### What to produce
Return every line below in which "with" appears.
── Source excerpt ──
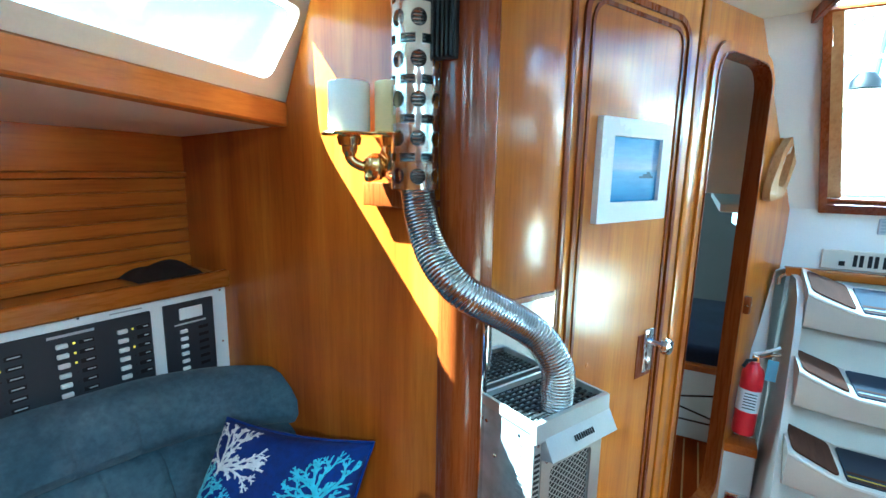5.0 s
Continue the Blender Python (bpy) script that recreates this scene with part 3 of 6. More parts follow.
# wooden handhold ring beside the companionway
hold = thing("handhold", on_wall(0.80, -0.02, 1.4), "pale wooden handhold ring by the companionway", "handhold")
ho = round_poly([(0.600, 1.375), (0.735, 1.390), (0.875, 1.625), (0.765, 1.640), (0.675, 1.575), (0.590, 1.425)], 0.028, 6)
hi = []
for u, v in ho:
    a = math.atan2(v - 1.505, u - 0.722)
    r = 1 / math.sqrt((math.cos(a - 1.05) / 0.094) ** 2 + (math.sin(a - 1.05) / 0.042) ** 2)
    hi.append((0.722 + r * math.cos(a), 1.505 + r * math.sin(a)))
part("ring", ring(ho, hi, lambda u, v: on_wall(u, -0.012, v), OUT * 0.026), wood("pale and sunlit teak", (0.36, 0.17, 0.06), (0.46, 0.24, 0.09), (0.56, 0.32, 0.14), "z", rough=0.42), hold)
part("block", box(0.64, 0.70, -0.012, -0.001, 1.40, 1.44, 0.003, 2, m=WALL), DOOR_V, hold)
part("block", box(0.72, 0.78, -0.012, -0.001, 1.585, 1.62, 0.003, 2, m=WALL), DOOR_V, hold)

# ---- heater ----
HEAT = WALL @ Matrix.Translation((-0.039, 0, 0)) @ Matrix.Diagonal((0.9, 1, 1, 1))


def on_heat(s, d, z):
    return HEAT @ Vector((s, d, z))


heater = thing("cabin_heater", on_heat(-0.72, -0.1, 0.526), "stainless steel cabin heater on a polished backplate", "heater")
part("backplate", joined(box(-0.845, -0.583, -0.004, -0.001, 0.565, 1.176, 0.001, 1, m=HEAT), box(-0.858, -0.838, -0.022, -0.001, 0.555, 1.176, 0.004, 2, m=HEAT)), CHROME, heater, "mirror polished steel backplate")
body = part("casing", box(-0.845, -0.595, -0.165, -0.015, 0.530, 0.965, 0.004, 2, m=HEAT), GALV, heater)
# side: rows of slots and the specification plate
DARKGAP = paint("dark gap", (0.01, 0.01, 0.011), 0.7)
for k in range(24):
    z = 0.655 + k * 0.0118
    part("louvre", slab([on_heat(-0.8453, d, zz) for d, zz in ((-0.150, z), (-0.128, z), (-0.128, z + 0.007), (-0.150, z + 0.007))], HEAT.to_3x3() @ Vector((-0.003, 0, 0)), 0.0012, 1), GALV, body)
plate = part("rating_plate", box(-0.8466, -0.8448, -0.112, -0.045, 0.565, 0.68, 0.0008, 1, m=HEAT), PLASTIC_K, body, "black rating plate with unreadable small print")
INK = paint("pale print", (0.55, 0.56, 0.56), 0.5)
part("fine_print", joined(*[box(-0.8472, -0.8466, -0.107, -0.107 + 0.03 + 0.024 * ((k * 7) % 4) / 3, 0.572 + k * 0.0095, 0.576 + k * 0.0095, m=HEAT) for k in range(11)]), INK, plate)
for d, z in ((-0.150, 0.55), (-0.150, 0.60), (-0.03, 0.55), (-0.03, 0.72), (-0.06, 0.86), (-0.03, 0.93), (-0.13, 0.945)):
    part("rivet", lathe([(0.0, 0.0), (0.005, 0.0), (0.004, 0.002), (0.0, 0.003)], HEAT @ pose(-0.845, d, z, 0, -90, 0), 10), CHROME, body)
# front: corner strip, hood, door and control panel
part("corner_strip", box(-0.852, -0.826, -0.176, -0.150, 0.528, 0.955, 0.004, 2, m=HEAT), SATIN, body)
for k in range(23):
    z = 0.660 + k * 0.0118
    part("vent_slot", box(-0.848, -0.831, -0.1768, -0.1758, z, z + 0.0062, m=HEAT), DARKGAP, body)
for z in (0.55, 0.60, 0.945):
    part("screw", lathe([(0.0, 0.0), (0.005, 0.0), (0.004, 0.002), (0.0, 0.003)], HEAT @ pose(-0.839, -0.176, z, 90), 10), CHROME, body)
hood = part("hood", joined(slab([on_heat(-0.85, -0.178, 0.990), on_heat(-0.85, -0.180, 0.950), on_heat(-0.85, -0.165, 0.950), on_heat(-0.85, -0.165, 0.990)], on_heat(0.262, 0, 0) - on_heat(0, 0, 0)), slab([on_heat(-0.822, -0.178, 0.958), on_heat(-0.822, -0.203, 0.915), on_heat(-0.822, -0.200, 0.913), on_heat(-0.822, -0.170, 0.950)], on_heat(0.236, 0, 0) - on_heat(0, 0, 0)), slab([on_heat(-0.8225, -0.172, 0.957), on_heat(-0.8225, -0.202, 0.916), on_heat(-0.8225, -0.172, 0.905)], on_heat(0.002, 0, 0) - on_heat(0, 0, 0))), paint("pale brushed hood", (0.50, 0.51, 0.53), 0.34, metal=0.6), body, "pale steel hood")
for k in range(9):
    part("maker_mark", slab([on_heat(-0.735 + k * 0.008, -0.1880, 0.940), on_heat(-0.7305 + k * 0.008, -0.1880, 0.940), on_heat(-0.7305 + k * 0.008, -0.1945, 0.931), on_heat(-0.735 + k * 0.008, -0.1945, 0.931)], OUT * 0.002), PLASTIC_K, hood)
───
### Task response
Continue the Blender Python (bpy) script that recreates this scene with part 3 of 6. More parts follow.
plate = part("rating_plate", box(-0.8466, -0.8448, -0.112, -0.045, 0.565, 0.68, 0.0008, 1, m=HEAT), PLASTIC_K, body, "black rating plate with unreadable small print")